El clientelismo en su sentido más general parece ser tan antiguo como la democracia misma, tal como lo expone Moses Finley en el Nacimiento de la política, cuando señala que hay evidencias de su presencia en la Grecia de Solón –el célebre tocayo del aquí analizado– en relación con las dádivas de los gobernantes7. Se trataría de un clientelismo donde el gasto destinado al público era de origen privado, pero la finalidad de los patrones era la de alcanzar y mantener el poder político. Como se sabe, en las sociedades modernas los bienes y los servicios, así como los recursos dispuestos por los patrones, suelen provenir del tesoro público.

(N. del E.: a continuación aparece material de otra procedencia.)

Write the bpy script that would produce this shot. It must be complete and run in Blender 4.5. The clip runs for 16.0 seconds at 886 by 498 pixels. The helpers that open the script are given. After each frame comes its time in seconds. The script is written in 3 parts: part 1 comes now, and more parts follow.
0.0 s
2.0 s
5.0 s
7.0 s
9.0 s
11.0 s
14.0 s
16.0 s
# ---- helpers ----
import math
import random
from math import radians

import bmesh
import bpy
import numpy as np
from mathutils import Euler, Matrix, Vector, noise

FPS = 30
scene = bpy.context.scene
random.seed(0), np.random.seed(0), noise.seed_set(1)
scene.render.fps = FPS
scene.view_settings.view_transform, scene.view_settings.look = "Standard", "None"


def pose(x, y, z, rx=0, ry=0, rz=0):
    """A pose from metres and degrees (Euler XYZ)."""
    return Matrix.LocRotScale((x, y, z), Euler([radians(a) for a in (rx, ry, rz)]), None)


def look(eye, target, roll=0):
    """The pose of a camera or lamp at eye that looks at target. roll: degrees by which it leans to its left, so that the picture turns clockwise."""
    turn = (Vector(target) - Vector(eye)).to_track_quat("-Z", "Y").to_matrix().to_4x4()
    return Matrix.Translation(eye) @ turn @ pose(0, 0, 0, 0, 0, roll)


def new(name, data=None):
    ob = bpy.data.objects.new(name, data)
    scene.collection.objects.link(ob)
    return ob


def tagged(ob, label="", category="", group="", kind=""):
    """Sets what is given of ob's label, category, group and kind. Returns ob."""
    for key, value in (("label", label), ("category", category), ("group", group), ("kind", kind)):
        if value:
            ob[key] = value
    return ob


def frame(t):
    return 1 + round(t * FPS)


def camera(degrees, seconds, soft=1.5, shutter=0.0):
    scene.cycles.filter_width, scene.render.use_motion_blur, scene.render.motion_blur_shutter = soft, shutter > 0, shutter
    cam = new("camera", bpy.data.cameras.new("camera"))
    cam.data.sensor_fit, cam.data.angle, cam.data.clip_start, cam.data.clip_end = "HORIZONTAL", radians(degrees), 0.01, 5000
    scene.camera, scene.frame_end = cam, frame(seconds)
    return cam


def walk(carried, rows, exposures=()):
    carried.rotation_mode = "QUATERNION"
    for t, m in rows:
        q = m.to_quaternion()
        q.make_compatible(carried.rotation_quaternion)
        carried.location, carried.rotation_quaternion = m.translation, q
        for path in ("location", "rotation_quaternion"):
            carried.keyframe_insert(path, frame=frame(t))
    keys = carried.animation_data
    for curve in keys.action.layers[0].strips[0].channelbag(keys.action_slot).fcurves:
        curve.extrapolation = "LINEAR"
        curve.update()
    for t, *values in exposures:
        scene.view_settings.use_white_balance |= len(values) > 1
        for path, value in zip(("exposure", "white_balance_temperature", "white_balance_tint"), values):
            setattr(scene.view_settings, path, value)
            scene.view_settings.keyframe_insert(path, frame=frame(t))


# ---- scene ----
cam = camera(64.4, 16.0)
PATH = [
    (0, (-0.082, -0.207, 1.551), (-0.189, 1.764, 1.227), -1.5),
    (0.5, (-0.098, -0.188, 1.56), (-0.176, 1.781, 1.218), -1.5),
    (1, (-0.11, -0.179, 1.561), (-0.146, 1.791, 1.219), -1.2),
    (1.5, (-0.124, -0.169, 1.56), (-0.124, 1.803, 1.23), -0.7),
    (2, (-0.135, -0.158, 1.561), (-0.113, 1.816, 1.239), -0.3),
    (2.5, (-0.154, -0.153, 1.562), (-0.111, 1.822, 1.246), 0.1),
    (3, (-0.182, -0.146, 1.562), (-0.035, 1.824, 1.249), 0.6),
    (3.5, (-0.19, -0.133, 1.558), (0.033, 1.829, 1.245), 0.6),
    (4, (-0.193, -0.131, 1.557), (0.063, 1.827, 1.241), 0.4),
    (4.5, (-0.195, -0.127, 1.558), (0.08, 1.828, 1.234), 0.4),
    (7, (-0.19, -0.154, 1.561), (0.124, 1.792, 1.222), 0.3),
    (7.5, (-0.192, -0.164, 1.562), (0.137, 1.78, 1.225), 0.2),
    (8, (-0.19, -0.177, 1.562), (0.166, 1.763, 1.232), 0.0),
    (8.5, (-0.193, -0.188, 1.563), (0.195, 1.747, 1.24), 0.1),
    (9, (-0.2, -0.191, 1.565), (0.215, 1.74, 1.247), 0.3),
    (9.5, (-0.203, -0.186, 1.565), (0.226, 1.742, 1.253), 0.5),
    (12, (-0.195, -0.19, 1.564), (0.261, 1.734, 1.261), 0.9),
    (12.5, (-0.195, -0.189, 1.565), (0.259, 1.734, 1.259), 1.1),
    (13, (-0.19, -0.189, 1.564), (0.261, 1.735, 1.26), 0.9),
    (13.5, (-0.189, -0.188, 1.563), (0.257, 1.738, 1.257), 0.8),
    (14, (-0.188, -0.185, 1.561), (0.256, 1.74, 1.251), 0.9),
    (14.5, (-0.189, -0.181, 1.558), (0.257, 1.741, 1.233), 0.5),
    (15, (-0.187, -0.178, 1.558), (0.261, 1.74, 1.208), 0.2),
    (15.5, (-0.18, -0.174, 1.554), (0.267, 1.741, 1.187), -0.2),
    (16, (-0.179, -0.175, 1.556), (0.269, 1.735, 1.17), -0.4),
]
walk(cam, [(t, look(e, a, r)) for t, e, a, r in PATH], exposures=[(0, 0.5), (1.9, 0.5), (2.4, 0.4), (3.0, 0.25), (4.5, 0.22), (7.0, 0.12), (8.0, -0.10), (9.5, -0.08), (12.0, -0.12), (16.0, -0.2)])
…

De las diferentes definiciones conocidas de clientelismo, la más evocada resulta ser una de las más breves: se trata de un sistema de contraprestaciones en el que se intercambian bienes públicos por lealtades políticas. No obstante, debe advertirse que el tipo de bien entregado por el patrón a los clientes puede variar de acuerdo con los contextos, como al parecer ocurría en el siglo XIX. Al respecto, Leal Buitrago recuerda que en sociedades pre capitalistas, con escaso urbanismo y con una limitada disposición de bienes públicos, el fenómeno clientelista se identifica más con el caciquismo; además, en tales realidades, los bienes entregados suelen provenir de la propiedad privada de los patrones8, al estilo griego, antes comentado.

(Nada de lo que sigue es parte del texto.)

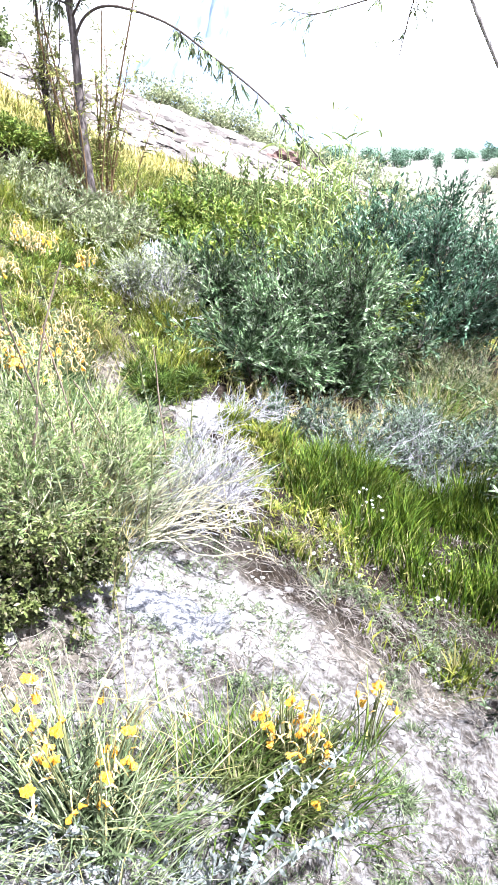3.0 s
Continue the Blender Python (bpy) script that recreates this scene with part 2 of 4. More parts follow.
def gmath(op, a, b):
    m = gn.new("ShaderNodeMath")
    m.operation = op
    for i, v in enumerate((a, b)):
        if isinstance(v, bpy.types.NodeSocket):
            gl.new(v, m.inputs[i])
        else:
            m.inputs[i].default_value = v
    return m.outputs[0]


fine = noise_tex(gn, gl, 38.0, 8.0, 0.7)
mid = noise_tex(gn, gl, 3.2, 5.0, 0.6)
big = noise_tex(gn, gl, 0.16, 5.0, 0.6)
chalk = ramp(gn, [(0.32, (0.035, 0.03, 0.025)), (0.43, (0.08, 0.073, 0.065)), (0.52, (0.153, 0.148, 0.143)), (0.64, (0.26, 0.256, 0.254))])
gl.new(fine.outputs[0], chalk.inputs[0])
humus = ramp(gn, [(0.3, (0.007, 0.006, 0.004)), (0.55, (0.02, 0.015, 0.011)), (0.75, (0.058, 0.046, 0.034))])
gl.new(fine.outputs[0], humus.inputs[0])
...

En la narración aquí expuesta acerca de Wilches, sus vínculos y sus relaciones políticas, hay evidencias sólidas del fenómeno, pues en ello, en parte, basaban él y los políticos de entonces su poder, a tal punto que las facciones y los partidos que conformaron pueden caracterizarse como esencialmente clientelistas. Las negociaciones de intercambio se facilitaban desde los vínculos existentes, y desde alianzas de diferente orden, entre individuos con estatus diferentes, pero también similares, como parientes, amigos, socios de negocios, subalternos, etc. De otra parte, y en un sentido formal, se observa que el intercambio clientelista se expresaba en sus formas típicas: diádicas y piramidales. Pues el intercambio podía efectuarse entre el caudillo y un actor de la base política, u otro caudillo menor. El esquema piramidal tiene explicación en la verticalidad de la administración pública, en cuyo seno tradicionalmente se reproduce el clientelismo mediante nombramientos.
Sobre el clientelismo advierten los estudiosos que se trata de un fenómeno general de las relaciones sociales, sin estatus de teoría. Como concepto básico del análisis social, político e histórico, no parece pertinente acoger las definiciones complejas, pues el intercambio en torno al poder tiene su sentido y explicación en realidades históricas concretas. Sus aristas son propias de tiempos y espacios definidos, que nocoinciden del todo con los modelos “de la caja de herramientas”. En este trabajo se escogieron algunos elementos generales identificables en la mayoría de casos, y comunes en las diversas acepciones que caracterizan el fenómeno9, pues a este concepto le ocurre lo que a otros usuales de la teoría política, v. gr., el Estado, la política misma, el poder, la democracia, etc., sobre los que se ofrecen decenas de significados.